Here it is Monday morning and it's a safe bet that dozens of people are still quarterbacking the match they saw Saturday night: "Man, you should never throw scissors ..."
Words for us all to live by. Except "throw" here means to produce the symbol as your move in rock, paper, scissors — or RPS as the game's movers, shakers and heavy-hitting throwers know it. And though all three moves are theoretically equal, "scissors" is widely regarded as a risky gambit in serious competition.
In a world where darts, snooker and even wrist-wrestling make prime-time TV, is it any wonder that this simplest of childhood games would be next to hit the big league?
By 8 p.m. Saturday, when Doug and Graham Walker threw open the doors of the Mockingbird club on King St. W., there was a snow-covered lineup right down the block of people eager to pay $10 for a shot at the title of World Rock Paper Scissors Champion and the $1,200 that went with it.
The Walker brothers, who run the Toronto-based World Rock Paper Scissors Society, were looking for 256 competitors.
"We filled up the entry list very quickly and a lot of people here are just disappointed spectators," reported Doug as the original 256 were thinned down to 64 and then 16 and the tension built along with the beer fumes. This was not a wine and martini crowd, nor was it restrained. You rarely see this kind of fervour outside a Stanley Cup playoff or a monster-truck rally.
There were rumours that unused $10 entry cards were changing hands in the washrooms for up to 100 bucks.
One competitor dressed as a bear. Another wore a crash helmet and someone else a ski mask.

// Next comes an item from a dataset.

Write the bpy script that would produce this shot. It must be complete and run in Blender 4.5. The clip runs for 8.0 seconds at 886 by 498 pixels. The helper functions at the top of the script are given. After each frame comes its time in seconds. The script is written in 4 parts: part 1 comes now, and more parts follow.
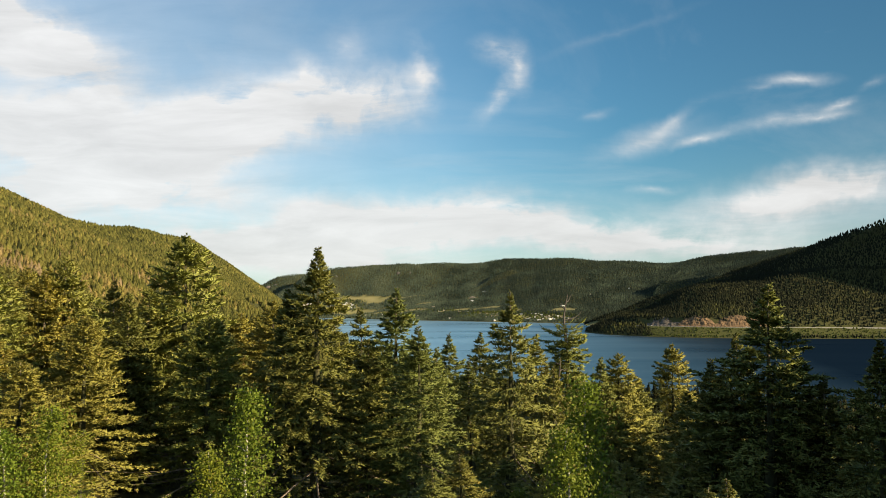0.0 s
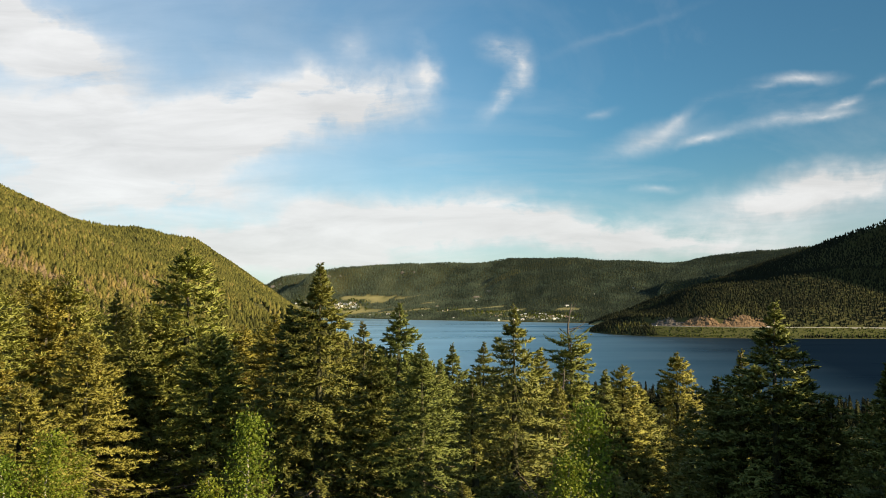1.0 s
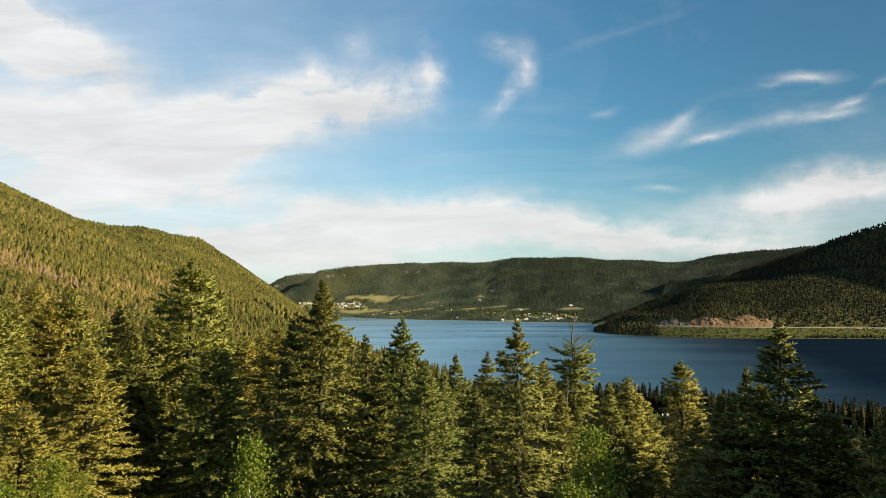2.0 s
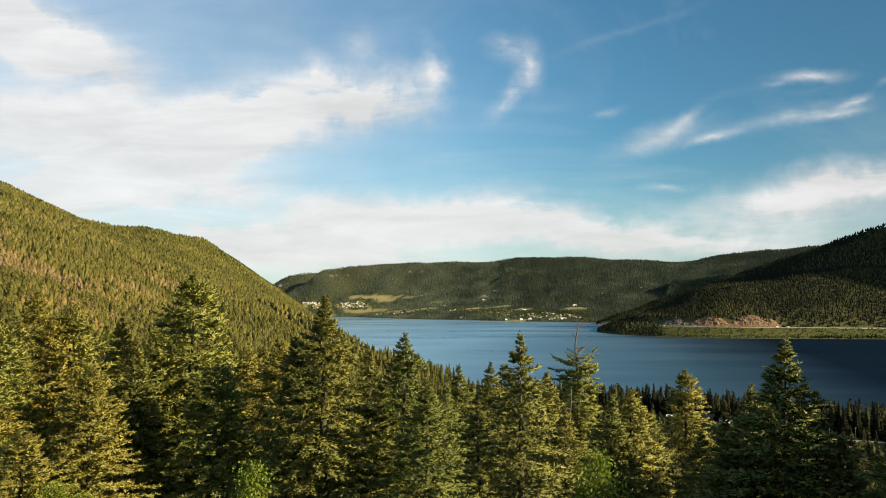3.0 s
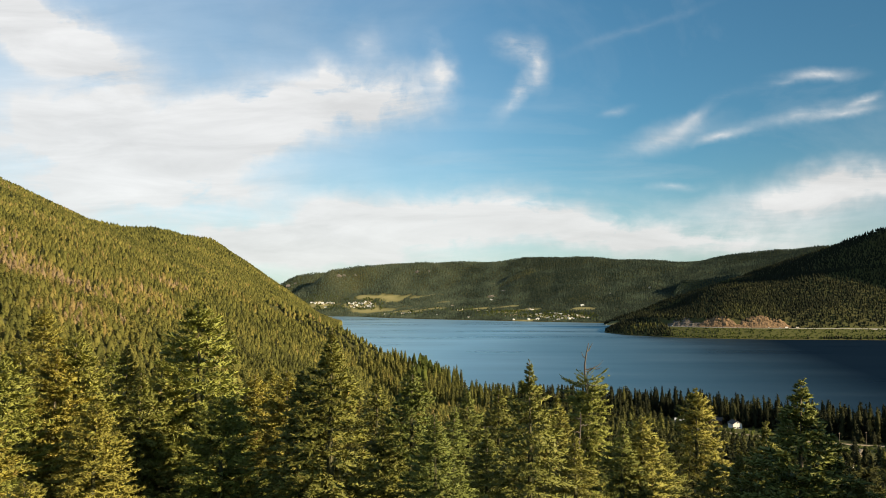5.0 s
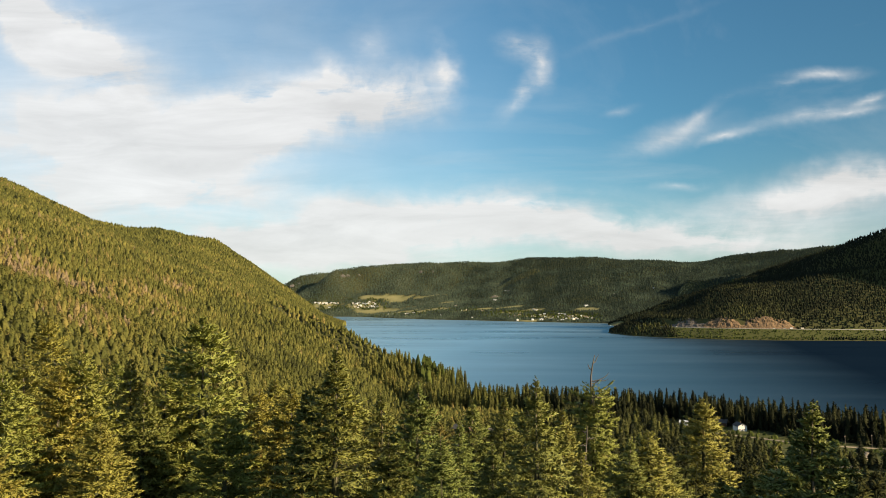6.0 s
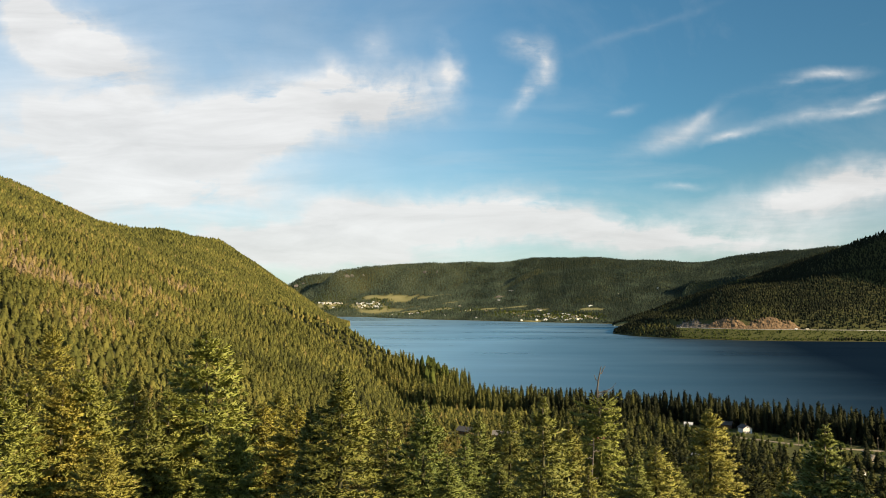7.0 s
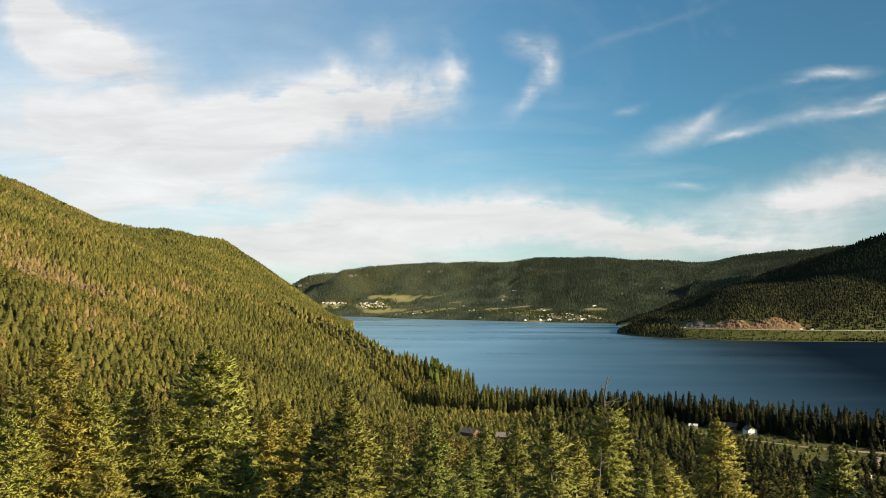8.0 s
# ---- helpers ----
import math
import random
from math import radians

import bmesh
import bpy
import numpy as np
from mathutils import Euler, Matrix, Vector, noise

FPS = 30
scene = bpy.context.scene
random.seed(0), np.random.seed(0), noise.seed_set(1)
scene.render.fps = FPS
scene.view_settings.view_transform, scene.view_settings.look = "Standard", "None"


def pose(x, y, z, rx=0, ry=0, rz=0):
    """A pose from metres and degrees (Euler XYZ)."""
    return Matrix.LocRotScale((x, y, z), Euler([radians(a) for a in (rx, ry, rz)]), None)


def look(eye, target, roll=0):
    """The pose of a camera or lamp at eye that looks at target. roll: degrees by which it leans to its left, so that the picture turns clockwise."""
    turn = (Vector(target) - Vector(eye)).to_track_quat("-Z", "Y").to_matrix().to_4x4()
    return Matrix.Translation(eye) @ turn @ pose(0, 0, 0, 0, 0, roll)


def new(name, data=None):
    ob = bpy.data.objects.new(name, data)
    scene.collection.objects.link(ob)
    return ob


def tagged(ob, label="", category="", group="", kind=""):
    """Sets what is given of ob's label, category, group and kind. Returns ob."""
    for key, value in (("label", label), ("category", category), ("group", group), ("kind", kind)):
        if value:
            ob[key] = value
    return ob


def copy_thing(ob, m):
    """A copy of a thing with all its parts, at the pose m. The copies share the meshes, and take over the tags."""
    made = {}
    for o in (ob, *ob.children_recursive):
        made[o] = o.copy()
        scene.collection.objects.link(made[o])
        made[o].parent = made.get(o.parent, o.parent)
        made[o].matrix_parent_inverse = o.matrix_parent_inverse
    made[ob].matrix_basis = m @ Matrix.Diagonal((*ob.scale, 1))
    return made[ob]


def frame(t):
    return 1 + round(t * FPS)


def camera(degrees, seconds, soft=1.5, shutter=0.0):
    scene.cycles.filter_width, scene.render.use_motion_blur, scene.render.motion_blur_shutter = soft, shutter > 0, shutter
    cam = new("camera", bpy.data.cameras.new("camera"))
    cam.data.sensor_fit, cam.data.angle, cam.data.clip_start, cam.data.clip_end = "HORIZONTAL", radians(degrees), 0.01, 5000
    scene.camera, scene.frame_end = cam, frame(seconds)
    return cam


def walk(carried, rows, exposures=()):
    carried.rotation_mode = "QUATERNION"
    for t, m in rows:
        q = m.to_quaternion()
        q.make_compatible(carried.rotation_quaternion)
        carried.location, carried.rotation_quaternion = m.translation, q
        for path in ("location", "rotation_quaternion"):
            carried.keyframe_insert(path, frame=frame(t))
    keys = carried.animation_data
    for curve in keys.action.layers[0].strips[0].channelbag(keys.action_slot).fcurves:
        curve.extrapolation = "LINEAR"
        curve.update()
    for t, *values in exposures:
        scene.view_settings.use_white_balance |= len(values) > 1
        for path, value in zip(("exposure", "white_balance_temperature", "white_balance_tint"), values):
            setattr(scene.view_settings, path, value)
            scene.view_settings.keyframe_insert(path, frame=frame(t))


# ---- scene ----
# Camera: a drone that rises from tree-top height over a wooded slope above a lake. Lake level is z = 0.
cam = camera(62.0, 8.0, soft=0.8)
ROWS = [
    (0.0, 0.000, 0.000, 112.000, -0.000, 3.688, 0.007),
    (0.5, 0.045, 0.168, 112.702, 0.159, 3.665, 0.004),
    (1.0, 0.083, 0.326, 113.404, 0.313, 3.637, -0.001),
    (1.5, 0.111, 0.461, 114.106, 0.463, 3.613, -0.007),
    (3.0, 0.234, 0.788, 116.216, 0.889, 3.550, -0.028),
    (3.5, 0.260, 0.919, 116.924, 1.031, 3.530, -0.035),
    (4.0, 0.262, 1.090, 117.637, 1.173, 3.511, -0.042),
    (4.5, 0.224, 1.301, 118.370, 1.319, 3.499, -0.051),
    (6.0, -0.051, 2.057, 120.681, 1.757, 3.493, -0.085),
    (6.5, -0.158, 2.341, 121.428, 1.910, 3.490, -0.097),
    (7.0, -0.268, 2.652, 122.131, 2.060, 3.482, -0.109),
    (7.5, -0.405, 2.991, 122.774, 2.206, 3.471, -0.117),
    (8.0, -0.557, 3.342, 123.388, 2.349, 3.459, -0.123),
]
walk(cam, [(t, pose(x, y, z, 90 + pitch, roll, yaw)) for t, x, y, z, yaw, pitch, roll in ROWS])

# ---- light ----
SUN_AZIMUTH, SUN_HEIGHT = 112.0, 22.5      # degrees clockwise from straight ahead, degrees above the horizon
scene.view_settings.exposure = 1.0
world = bpy.data.worlds.new("sky")
scene.world = world
world.use_nodes = True
wt = world.node_tree
wt.nodes.clear()


def wn(kind, *ins, **props):
    """A node of the sky, with its inputs linked or set in order."""
    n = wt.nodes.new(kind)
    for k, v in props.items():
        setattr(n, k, v)
    for i, v in enumerate(ins):
        if v is None:
            continue
        if isinstance(v, bpy.types.NodeSocket):
            wt.links.new(v, n.inputs[i])
        else:
            n.inputs[i].default_value = v
    return n.outputs[0] if len(n.outputs) else n


def wm(op, a, b=None, c=None):
    return wn("ShaderNodeMath", a, b, c, operation=op)


sky = wn("ShaderNodeTexSky", sky_type="NISHITA", sun_disc=False, sun_elevation=radians(SUN_HEIGHT), sun_rotation=radians(SUN_AZIMUTH), air_density=1.0, dust_density=0.6, ozone_density=2.0)
way = wt.nodes.new("ShaderNodeTexCoord").outputs["Generated"]
parts = wt.nodes.new("ShaderNodeSeparateXYZ")
wt.links.new(way, parts.inputs[0])
dx, dy, dz = parts.outputs
ahead = wm("MAXIMUM", dy, 0.05)
chart = wn("ShaderNodeCombineXYZ", wm("DIVIDE", dx, ahead), wm("DIVIDE", dz, ahead), 0.0)
over = wm("ADD", wm("MAXIMUM", dz, 0.0), 0.16)
layer = wn("ShaderNodeCombineXYZ", wm("DIVIDE", dx, over), wm("DIVIDE", dy, over), 0.0)


def fbm(vector, scale, detail, rough_=0.6, distort=0.0):
    n = wt.nodes.new("ShaderNodeTexNoise")
    wt.links.new(vector, n.inputs["Vector"])
    n.inputs["Scale"].default_value, n.inputs["Detail"].default_value = scale, detail
    n.inputs["Roughness"].default_value, n.inputs["Distortion"].default_value = rough_, distort
    return n


def vm(op, a, b):
    return wn("ShaderNodeVectorMath", a, b, operation=op)


swirl = vm("SUBTRACT", fbm(chart, 3.2, 5).outputs["Color"], (0.5, 0.5, 0.5))
fine = vm("SUBTRACT", fbm(chart, 14.0, 4).outputs["Color"], (0.5, 0.5, 0.5))
bent = vm("ADD", vm("ADD", chart, vm("MULTIPLY", swirl, (0.16, 0.10, 0.0))), vm("MULTIPLY", fine, (0.04, 0.028, 0.0)))
combed = vm("ADD", vm("ADD", chart, vm("MULTIPLY", swirl, (0.06, 0.04, 0.0))), vm("MULTIPLY", fine, (0.045, 0.022, 0.0)))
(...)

Several wore gloves on their "throwing" hand. Someone waved a homemade sign: "Go, Paper!"
Team Slut played the punk role, pouring down beer as if it were going out of style, screeching encouragement — "Throw rock! Throw rock!" — and spitting defiance at their opponents ... "You're gonna throw scissors! We're gonna send you home in a body bag!"
"I don't think this atmosphere is conducive to high-quality play," someone remarked.

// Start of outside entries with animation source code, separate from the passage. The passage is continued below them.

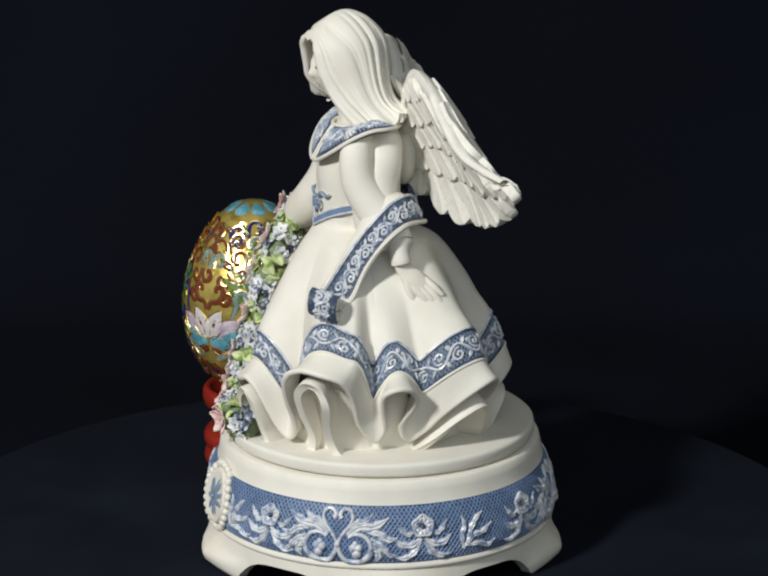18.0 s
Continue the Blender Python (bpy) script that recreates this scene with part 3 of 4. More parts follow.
def skirt_surface():
    az, h = hem_rings()
    soft = np.stack([smooth_round(h[:, c], 183) for c in range(6)], 1)
    rows = []
    for i, a in enumerate(az):
        ca, sa = math.cos(radians(a)), math.sin(radians(a))
        rw = 1 / math.sqrt((ca / 12.2) ** 2 + (sa / 13.5) ** 2)
        rT, zT, rB, zB, rE, zE, aE = h[i]
        sT, sz = soft[i][0], soft[i][1]
        zw = 105.5
        full = math.sqrt(max(0.0, math.sin(radians(a + 12))))      # fuller at the back and sides
        path = [
            (rw, zw + 1.5, a), (rw + 0.6, zw - 2, a),
            (rw + (0.29 + 0.13 * full) * (sT - rw) + 0.10 * (rT - sT), zw - 0.20 * (zw - sz), a),
            (rw + (0.63 + 0.08 * full) * (sT - rw) + 0.36 * (rT - sT), zw - 0.50 * (zw - sz), a),
            (rw + 0.86 * (sT - rw) + 0.72 * (rT - sT), zw - 0.78 * (zw - sz) + 0.5 * (zT - sz), a),
            (rT, zT, a), (rB, zB, a), (rE, zE, aE)]
        cx0, cy0 = 0.0, -1.5
        col = []
        for r, z, d in cat(path, 57):
            m = min(1, max(0, (zw - z) / 35))
            col.append((cx0 + (3.0 - cx0) * m + r * math.cos(radians(d)), cy0 + (1.0 - cy0) * m + r * math.sin(radians(d)), z))
        rows.append(col)
    return np.array(rows).transpose(1, 0, 2)          # rows from the waist down, columns round


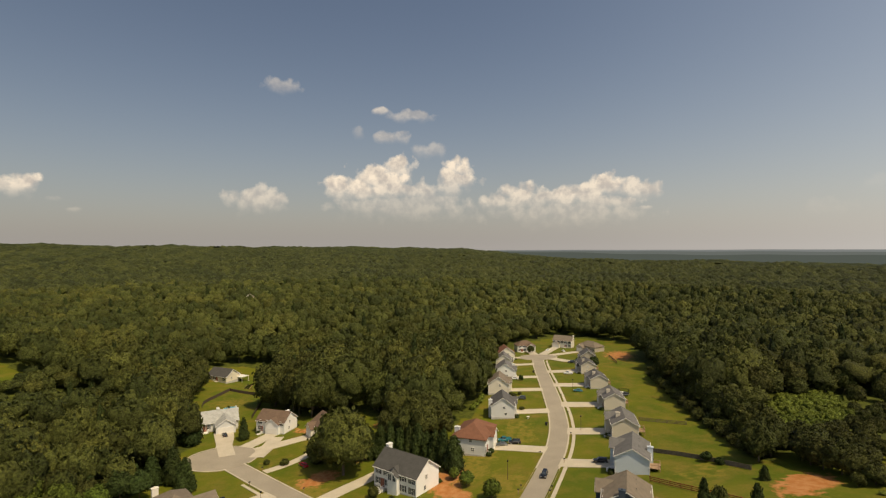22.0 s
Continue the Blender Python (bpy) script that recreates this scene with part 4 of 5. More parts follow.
def low_by_clearing(x, y):
    """Younger, lower trees grow south of the clearing, tall ones round the hollow."""
    if 118 < x < 215 and 175 < y < 245:
        return 1.42
    if 95 < x < 215 and 132 < y < 240:
        return 1.2
    if 70 < x < 132 and 30 < y < 52:
        return 0.62
    if 70 < x < 260 and -120 < y < 62:
        return 1.12
    if 34 < x < 72 and 284 < y < 313:
        return 0.40
    return 0.55 if (20 < x < 95 and 262 < y < 335) or (x < -110 and y < 260) else 1.0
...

The three-man All Too Flat Dream Team, in their neat white T-shirts, flew from New York for what Benjamin Stein called "our first pro outing." Don't give up the day job, guys. Stein, Luke Fraser and Antony Chan all lost in the first round.
"You Canadians are tough!" said Chan.
Local thrower "Master Pete" Lovering wore a cowboy hat and a turquoise terrycloth bathrobe hand-lettered on the back: "1974 World RPS Champion."
"That was in Singapore," he said. "I was 7 years old. I've been in seclusion since then."
Lovering, who runs a job recruitment Web site, said his strategy was based on Zen, "the mindfulness of being. Clear your mind, don't think of what you'll throw, just throw."
He confessed to "almost pooping my pants" as he went into the first round, his hat down over his eyes, playing three best-of-three games against one opponent, then another, to move into the second round. His calm, bring-'em-on demeanour paid off against the often hysterical posturing of his opponents.
Still, going into the final, it was Moe Asem — "Moe! Moe! Moe!" screamed the mob. "Throw rock! Nothing beats rock!" — who was the popular favourite.
There were "oohs" and "aahs" and roars of disbelief as the two deadlocked on rock-rock, paper-paper. Asem, grinning and flexing his arms, took the best-of-five final as far as he could, his match-point scissors blunted by Lovering's rock.
Asem picked up $600, Lovering $1,200 and a trophy.
"Maybe now I'll retire," he said.
The Walkers were already talking of a bigger venue, better sponsorship and more money for their next championship.
"We're overwhelmed by the response," Doug said.
For the record, the Toronto Star entry made it through the first leg of the first round, in spite of forfeiting a point for what the referee called a foul throw ("paper" delivered too fast and too low), but then lost the match point of the second leg with ill-judged scissors shattering on a rocky fist.
"Man," someone howled. "Don't ever throw scissors."